The disclosure also contemplates that the extractor versioning carries an explicit forward-compatibility statement: when an extractor is revised, the revision manifest declares which classes of prior records remain comparable under the new version and which must be re-extracted to be jointly verifiable. This statement is committed alongside the extractor's identity and is consulted by verifiers presented with mixed-version evidence. The forward-compatibility statement is itself audit-grade and cannot be retroactively altered without breaking the chain that anchors the extractor's deployment history. Claims reaching this aspect cover the manifest format, its commitment to the chain, and its role in cross-version verification.

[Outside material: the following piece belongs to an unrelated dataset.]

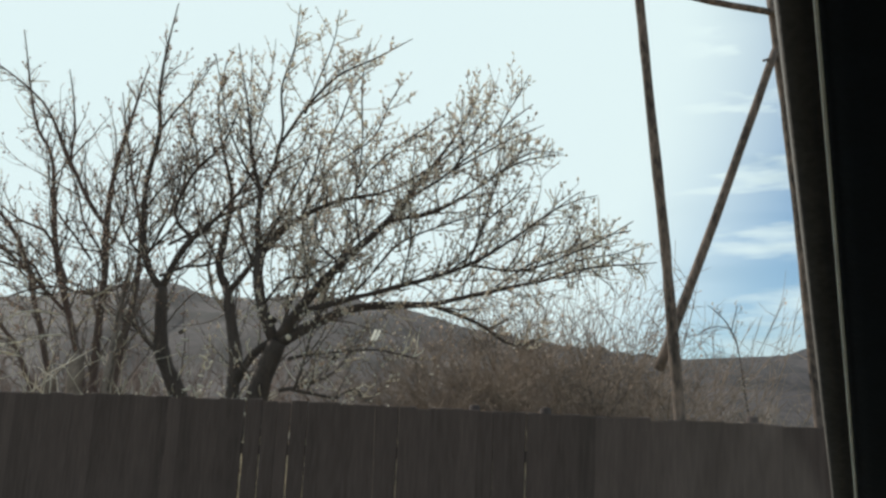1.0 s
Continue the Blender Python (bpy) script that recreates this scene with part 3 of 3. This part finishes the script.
tree_c = Grown(empty("tree", (-4.2, 12, 0), "bare reddish tree of several thin stems behind the fence", "tree", "garden trees"), (-0.3, 0, 0.4), 0.8, bark=RED_BARK)
bough(tree_c, "trunk", [(-4.26, 12.00, 1.25, 0.0714), (-4.32, 12.00, 2.43, 0.0571), (-4.32, 12.00, 3.30, 0.0535), (-4.35, 12.00, 4.04, 0.0500), (-4.33, 12.00, 4.84, 0.0393), (-4.20, 12.00, 5.50, 0.0285), (-4.01, 12.00, 6.38, 0.0071)])
bough(tree_c, "limb", [(-4.36, 12.00, 4.12, 0.0357), (-4.58, 11.90, 4.43, 0.0319), (-4.86, 11.80, 4.96, 0.0281), (-5.15, 11.70, 5.57, 0.0209), (-5.55, 11.60, 5.96, 0.0138), (-6.13, 11.50, 6.32, 0.0068)])
bough(tree_c, "limb", [(-4.84, 11.80, 4.94, 0.0211), (-4.84, 11.80, 5.46, 0.0175), (-4.99, 11.80, 6.20, 0.0070)])
bough(tree_c, "stem", [(-4.42, 12.30, 1.24, 0.0585), (-4.59, 12.30, 2.17, 0.0512), (-4.91, 12.30, 3.19, 0.0512), (-5.14, 12.30, 4.02, 0.0439), (-5.29, 12.30, 5.11, 0.0293), (-5.58, 12.30, 5.66, 0.0219), (-5.90, 12.30, 6.97, 0.0073)])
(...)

Finally, the disclosure contemplates that the empty-stream record is a load-bearing element of the audit, not a degenerate case: a content object claimed to be text-only must record empty visual and audio streams explicitly, and a verifier presented with such a record must reject any subsequent claim that the same object carries visual or audio content under the same identity. The explicit-empty discipline closes a class of attacks in which a forger appends modalities to an originally single-modality object and claims the original identity. Claims reaching this aspect cover the explicit-empty record, the rejection of post-hoc modality additions under the same composite identity, and the requirement that any modality addition produce a fresh composite identity bound to the prior by hash but distinct in the chain.